▸ **COLLECTED DATA**
* * * * *

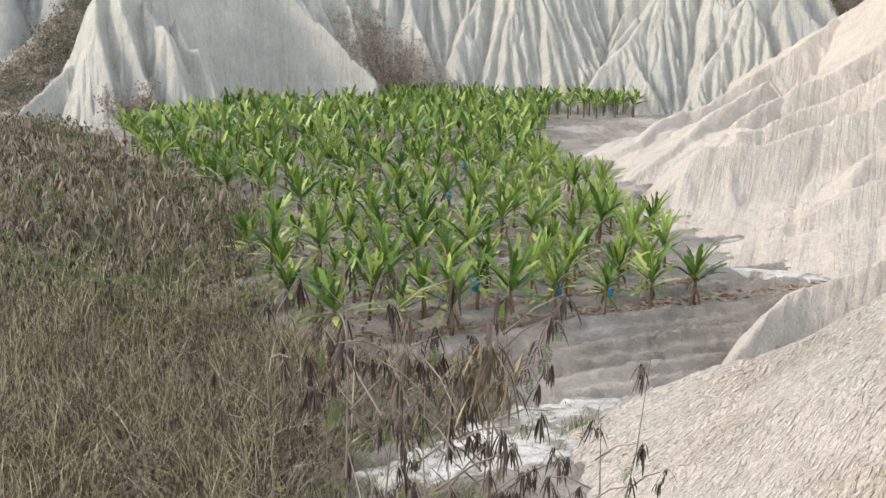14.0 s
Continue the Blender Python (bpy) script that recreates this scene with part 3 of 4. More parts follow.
def blade(length, width, rise, droop, rnd, torn=0.3, stalk=0.16, fold=0.35):
    """A long leaf along +x from the origin: stalk, midrib fold, wavy and torn margin."""
    n = 12
    p, a = Vector((0, 0, 0)), rise
    co, quads = [], []
    for i in range(n + 1):
        t = i / n
        u = max(0.0, (t - stalk) / (1 - stalk))
        w = 0.022 + width * 0.5 * (math.sin(math.pi * min(1, u * 0.93 + 0.05)) ** 0.6 if u > 0 else 0)
        if i == n:
            w = 0.012
        cut = 1 - (torn * rnd.uniform(0.2, 1) if (u > 0 and rnd.random() < 0.45) else 0)
        cut2 = 1 - (torn * rnd.uniform(0.2, 1) if (u > 0 and rnd.random() < 0.45) else 0)
        nrm = Vector((-math.sin(a), 0, math.cos(a)))
        lift = fold * (1 - 0.4 * t)
        co += [p + Vector((0, w * cut, 0)) + nrm * (w * cut * lift + rnd.uniform(-.015, .015)), p, p + Vector((0, -w * cut2, 0)) + nrm * (w * cut2 * lift + rnd.uniform(-.015, .015))]
        p = p + Vector((math.cos(a), 0, math.sin(a))) * (length / n)
        a -= droop / n * (0.3 + 1.4 * t)
    for i in range(n):
        k = i * 3
        quads += [(k, k + 3, k + 4, k + 1), (k + 1, k + 4, k + 5, k + 2)]
    return np.array([tuple(c) for c in co]), np.array(quads)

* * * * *

▸ **THE EXERCISE**
Everything from the line with "Continue the Blender" to the end of the listing above needs to be duplicated exactly, both end lines included, with nothing more.

▸ **WORKED SOLUTION**
Continue the Blender Python (bpy) script that recreates this scene with part 3 of 4. More parts follow.
def blade(length, width, rise, droop, rnd, torn=0.3, stalk=0.16, fold=0.35):
    """A long leaf along +x from the origin: stalk, midrib fold, wavy and torn margin."""
    n = 12
    p, a = Vector((0, 0, 0)), rise
    co, quads = [], []
    for i in range(n + 1):
        t = i / n
        u = max(0.0, (t - stalk) / (1 - stalk))
        w = 0.022 + width * 0.5 * (math.sin(math.pi * min(1, u * 0.93 + 0.05)) ** 0.6 if u > 0 else 0)
        if i == n:
            w = 0.012
        cut = 1 - (torn * rnd.uniform(0.2, 1) if (u > 0 and rnd.random() < 0.45) else 0)
        cut2 = 1 - (torn * rnd.uniform(0.2, 1) if (u > 0 and rnd.random() < 0.45) else 0)
        nrm = Vector((-math.sin(a), 0, math.cos(a)))
        lift = fold * (1 - 0.4 * t)
        co += [p + Vector((0, w * cut, 0)) + nrm * (w * cut * lift + rnd.uniform(-.015, .015)), p, p + Vector((0, -w * cut2, 0)) + nrm * (w * cut2 * lift + rnd.uniform(-.015, .015))]
        p = p + Vector((math.cos(a), 0, math.sin(a))) * (length / n)
        a -= droop / n * (0.3 + 1.4 * t)
    for i in range(n):
        k = i * 3
        quads += [(k, k + 3, k + 4, k + 1), (k + 1, k + 4, k + 5, k + 2)]
    return np.array([tuple(c) for c in co]), np.array(quads)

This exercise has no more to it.